Рейес направился к кабинету, но услышал за спиной торопливый стук каблучков. Он остановился:
– Тебе что-то нужно?
Жасмин была бледна. Она дрожала. Рейес нахмурился. Вчера она плохо себя чувствовала, но сегодня утром убедила врача, что с ней все в порядке.
– Что ты имел в виду под всеми доступными средствами?
– Не покидай дом и территорию, и ты никогда об этом не узнаешь. Поняла?
Щеки Жасмин слегка порозовели. Рейес только сейчас понял, что в ее бледности есть что-то тревожное.
– Не могу же я ничем не заниматься. Я с ума сойду.
– Это наказание. Если поступишь иначе, я пересмотрю свое решение.
Она вздохнула:
– Ре… То есть ваше высочество. Пожалуйста, верни мой телефон. Я должна сообщить родителям, где нахожусь. Моя мать вышлет войска, если я не позвоню. Поверь мне, ты этого не захочешь. – На ее губах появилась любящая улыбка.
При мысли о том, что мать беспокоится о своей идеальной доченьке, Рейес стиснул зубы. Без сомнения, Жасмин сумела пустить им пыль в глаза так же, как и ему. Однако же, представив себе их идеальную семью, он ощутил нечто вроде зависти.
Его родители никогда так не волновались. Мать была слишком занята тем, что превращала жизнь отца в ад, и ей не хватало времени на заботу о детях. А отец выворачивался наизнанку ради своей жены. Рейес был еще ребенком, когда понял, что рассчитывать даже на крупицу внимания с их стороны не приходится.
Вот почему частная школа принесла ему облегчение. История родителей также была причиной того, почему он старался не сближаться с женщинами. Женщины только для секса – таков был его девиз.
До Анаис. До смерти матери.
После этого даже секс перестал его интересовать.
Все перестало иметь значение, кроме долга.
Чувствуя, что его готова захлестнуть горечь, Рейес повернулся и зашагал к кабинету.
– Спроси у Армандо. Он покажет тебе, где телефон. Но только один звонок.
Жасмин закончила разговор с матерью и положила трубку. Она сидела на роскошной террасе, куда ее отвел Армандо. Сделав глубокий вдох, молодая женщина огляделась. К кипарисам, растущим вдалеке, вела аккуратная тропинка. Справа был разбит чудесный сад с розами, бугенвиллеями и гиацинтами.
Не такая уж плохая тюрьма, усмехнулась Жасмин. Хотя, если бы можно было выбирать надсмотрщика, она выбрала бы такого, от которого ее пульс не зашкаливает.

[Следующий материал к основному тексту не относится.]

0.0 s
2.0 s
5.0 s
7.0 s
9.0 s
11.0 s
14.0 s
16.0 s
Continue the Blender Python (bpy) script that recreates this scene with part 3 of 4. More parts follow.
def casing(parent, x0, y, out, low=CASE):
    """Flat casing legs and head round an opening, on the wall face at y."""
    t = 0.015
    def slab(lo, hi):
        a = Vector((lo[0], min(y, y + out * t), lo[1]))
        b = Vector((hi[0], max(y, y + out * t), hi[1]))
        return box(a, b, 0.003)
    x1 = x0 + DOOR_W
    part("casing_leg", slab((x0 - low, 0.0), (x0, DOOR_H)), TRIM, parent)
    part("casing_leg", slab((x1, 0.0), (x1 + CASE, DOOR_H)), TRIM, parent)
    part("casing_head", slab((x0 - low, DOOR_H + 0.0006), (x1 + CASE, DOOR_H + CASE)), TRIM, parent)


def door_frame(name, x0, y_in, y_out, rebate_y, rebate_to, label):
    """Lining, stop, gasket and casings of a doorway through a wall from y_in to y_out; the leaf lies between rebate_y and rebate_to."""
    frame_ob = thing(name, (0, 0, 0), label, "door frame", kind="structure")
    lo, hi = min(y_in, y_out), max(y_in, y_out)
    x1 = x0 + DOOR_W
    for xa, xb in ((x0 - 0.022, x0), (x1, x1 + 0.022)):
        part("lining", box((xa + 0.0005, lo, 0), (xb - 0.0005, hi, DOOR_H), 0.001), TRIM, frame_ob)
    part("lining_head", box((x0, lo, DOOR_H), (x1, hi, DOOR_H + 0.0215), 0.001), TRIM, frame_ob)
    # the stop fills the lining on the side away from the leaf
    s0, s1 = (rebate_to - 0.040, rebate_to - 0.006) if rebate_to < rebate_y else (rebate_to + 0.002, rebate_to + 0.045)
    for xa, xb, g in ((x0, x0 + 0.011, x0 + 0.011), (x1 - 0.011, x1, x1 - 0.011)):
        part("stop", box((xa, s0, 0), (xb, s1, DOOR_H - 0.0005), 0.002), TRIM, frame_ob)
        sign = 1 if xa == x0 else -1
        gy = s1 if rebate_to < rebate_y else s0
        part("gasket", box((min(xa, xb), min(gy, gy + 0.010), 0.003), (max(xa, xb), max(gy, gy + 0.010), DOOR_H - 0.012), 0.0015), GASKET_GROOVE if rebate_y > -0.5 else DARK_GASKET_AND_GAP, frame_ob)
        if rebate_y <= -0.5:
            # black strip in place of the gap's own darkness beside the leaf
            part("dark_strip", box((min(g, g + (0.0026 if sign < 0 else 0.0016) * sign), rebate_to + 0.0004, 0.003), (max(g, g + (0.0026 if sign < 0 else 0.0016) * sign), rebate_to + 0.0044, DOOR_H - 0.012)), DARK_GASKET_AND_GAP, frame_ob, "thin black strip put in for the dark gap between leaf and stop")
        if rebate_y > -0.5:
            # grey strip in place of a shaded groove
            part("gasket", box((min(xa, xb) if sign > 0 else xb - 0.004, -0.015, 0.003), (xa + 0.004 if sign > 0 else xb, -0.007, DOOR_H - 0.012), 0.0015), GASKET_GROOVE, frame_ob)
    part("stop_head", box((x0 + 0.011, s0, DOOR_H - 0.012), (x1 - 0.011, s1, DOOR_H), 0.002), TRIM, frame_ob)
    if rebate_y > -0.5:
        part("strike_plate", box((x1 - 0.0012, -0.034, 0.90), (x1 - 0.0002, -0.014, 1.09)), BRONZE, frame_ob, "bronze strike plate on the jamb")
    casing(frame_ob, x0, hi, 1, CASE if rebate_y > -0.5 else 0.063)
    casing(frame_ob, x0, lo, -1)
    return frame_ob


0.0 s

На террасе появился Армандо с тележкой, уставленной блюдами.
– Я не знаю, что предпочитает сеньорита, поэтому предлагаю выбор.
Сегодня утром она снова не позавтракала, потому что не могла заставить себя съесть хоть кусочек. Да уж, в последнее время с ее желудком творилось что-то неладное. Поэтому к тележке Жасмин приблизилась с некоторой опаской. Но от широкого выбора закусок у нее потекли слюнки.
Поблагодарив Армандо, Жасмин положила на тарелку хлеб, ветчину, салат и села у окна. В рекордно короткое время тарелка опустела. Жасмин лакомилась маринованными оливками, когда пришел Рейес. Не говоря ни слова, он отпустил Армандо, набрал себе еды и сел напротив.
– Итак, ты сказала матери, что я твой бойфренд, – начал он с неодобрением.
У Жасмин пропал аппетит.
– Как ты узнал?
– Я не говорил? Все входящие и исходящие звонки в Сан-Эстрела прослушиваются. К тому же я тебе не доверяю.
Хотя лицо у нее пылало, Жасмин не отвела взгляда:
– Если бы ты внимательно слушал, то заметил бы, что это предположение моей мамы.
– Но ты ее не поправила. Еще одна ложь, мисс Николс. Удивительно, как легко ложь срывается с твоих губ.
– Не могла же я сказать ей, что живу пленницей где-то в Северной Испании!
Рейес разломил лепешку, обмакнул ее в оливковое масло и откусил большой кусок.
– Может, и стоило. Ради нее самой. Возможно, ей следует знать, что у нее не такая уж замечательная дочь.
– Ты не знаешь ни меня, ни мою мать, поэтому не берись нас судить. Кроме того, почему ты уверен, что она считает меня идеальной?
– Похоже, она проглатывает всю ту ложь, которой ты ее кормишь.
Жасмин испытывала соблазн поведать Рейесу, что ее мать ни в ком не находила недостатков. Слепая доверчивость снова и снова лишала ее денег, которые без зазрения совести прикарманивали всякие негодяи. Именно это качество матери чуть не толкнуло Жасмин на путь самоуничтожения.
Она никогда не напоминала об этом матери и старалась не вспоминать сама.
– Маме так легче. – В ее словах горечи было больше, чем она хотела.